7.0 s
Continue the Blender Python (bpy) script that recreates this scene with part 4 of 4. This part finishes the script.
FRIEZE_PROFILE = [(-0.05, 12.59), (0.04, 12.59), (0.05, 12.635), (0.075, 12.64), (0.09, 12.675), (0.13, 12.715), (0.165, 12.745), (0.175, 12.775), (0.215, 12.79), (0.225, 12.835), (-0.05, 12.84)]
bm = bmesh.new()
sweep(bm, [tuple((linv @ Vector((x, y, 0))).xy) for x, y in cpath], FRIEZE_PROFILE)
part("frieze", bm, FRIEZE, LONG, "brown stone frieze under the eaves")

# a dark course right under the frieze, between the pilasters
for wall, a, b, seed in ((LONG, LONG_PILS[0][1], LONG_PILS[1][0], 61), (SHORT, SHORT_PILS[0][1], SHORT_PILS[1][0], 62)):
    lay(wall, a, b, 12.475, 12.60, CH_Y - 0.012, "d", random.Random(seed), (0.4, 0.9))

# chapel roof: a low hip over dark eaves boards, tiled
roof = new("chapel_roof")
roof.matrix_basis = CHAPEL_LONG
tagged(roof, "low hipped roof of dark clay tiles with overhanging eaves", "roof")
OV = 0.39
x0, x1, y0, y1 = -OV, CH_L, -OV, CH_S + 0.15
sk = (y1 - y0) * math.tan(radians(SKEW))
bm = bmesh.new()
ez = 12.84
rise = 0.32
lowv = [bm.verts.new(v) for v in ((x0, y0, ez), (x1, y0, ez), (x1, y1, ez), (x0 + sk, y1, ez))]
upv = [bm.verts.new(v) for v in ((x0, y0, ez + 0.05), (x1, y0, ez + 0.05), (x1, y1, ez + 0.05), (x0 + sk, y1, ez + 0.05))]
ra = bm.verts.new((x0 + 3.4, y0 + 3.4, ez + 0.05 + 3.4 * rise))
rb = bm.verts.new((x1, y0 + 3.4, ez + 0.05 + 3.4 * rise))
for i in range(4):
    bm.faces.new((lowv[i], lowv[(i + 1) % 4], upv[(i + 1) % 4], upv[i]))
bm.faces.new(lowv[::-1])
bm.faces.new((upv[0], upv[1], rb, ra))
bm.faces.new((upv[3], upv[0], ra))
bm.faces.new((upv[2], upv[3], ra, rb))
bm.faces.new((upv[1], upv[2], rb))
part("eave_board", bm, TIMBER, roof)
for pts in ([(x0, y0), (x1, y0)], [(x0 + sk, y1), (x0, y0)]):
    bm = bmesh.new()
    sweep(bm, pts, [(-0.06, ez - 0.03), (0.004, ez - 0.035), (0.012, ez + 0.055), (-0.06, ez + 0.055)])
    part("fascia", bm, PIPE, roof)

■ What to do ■
Transcribe the material above in its entirety. Match it exactly.

■ Response to the exercise ■
7.0 s
Continue the Blender Python (bpy) script that recreates this scene with part 4 of 4. This part finishes the script.
FRIEZE_PROFILE = [(-0.05, 12.59), (0.04, 12.59), (0.05, 12.635), (0.075, 12.64), (0.09, 12.675), (0.13, 12.715), (0.165, 12.745), (0.175, 12.775), (0.215, 12.79), (0.225, 12.835), (-0.05, 12.84)]
bm = bmesh.new()
sweep(bm, [tuple((linv @ Vector((x, y, 0))).xy) for x, y in cpath], FRIEZE_PROFILE)
part("frieze", bm, FRIEZE, LONG, "brown stone frieze under the eaves")

# a dark course right under the frieze, between the pilasters
for wall, a, b, seed in ((LONG, LONG_PILS[0][1], LONG_PILS[1][0], 61), (SHORT, SHORT_PILS[0][1], SHORT_PILS[1][0], 62)):
    lay(wall, a, b, 12.475, 12.60, CH_Y - 0.012, "d", random.Random(seed), (0.4, 0.9))

# chapel roof: a low hip over dark eaves boards, tiled
roof = new("chapel_roof")
roof.matrix_basis = CHAPEL_LONG
tagged(roof, "low hipped roof of dark clay tiles with overhanging eaves", "roof")
OV = 0.39
x0, x1, y0, y1 = -OV, CH_L, -OV, CH_S + 0.15
sk = (y1 - y0) * math.tan(radians(SKEW))
bm = bmesh.new()
ez = 12.84
rise = 0.32
lowv = [bm.verts.new(v) for v in ((x0, y0, ez), (x1, y0, ez), (x1, y1, ez), (x0 + sk, y1, ez))]
upv = [bm.verts.new(v) for v in ((x0, y0, ez + 0.05), (x1, y0, ez + 0.05), (x1, y1, ez + 0.05), (x0 + sk, y1, ez + 0.05))]
ra = bm.verts.new((x0 + 3.4, y0 + 3.4, ez + 0.05 + 3.4 * rise))
rb = bm.verts.new((x1, y0 + 3.4, ez + 0.05 + 3.4 * rise))
for i in range(4):
    bm.faces.new((lowv[i], lowv[(i + 1) % 4], upv[(i + 1) % 4], upv[i]))
bm.faces.new(lowv[::-1])
bm.faces.new((upv[0], upv[1], rb, ra))
bm.faces.new((upv[3], upv[0], ra))
bm.faces.new((upv[2], upv[3], ra, rb))
bm.faces.new((upv[1], upv[2], rb))
part("eave_board", bm, TIMBER, roof)
for pts in ([(x0, y0), (x1, y0)], [(x0 + sk, y1), (x0, y0)]):
    bm = bmesh.new()
    sweep(bm, pts, [(-0.06, ez - 0.03), (0.004, ez - 0.035), (0.012, ez + 0.055), (-0.06, ez + 0.055)])
    part("fascia", bm, PIPE, roof)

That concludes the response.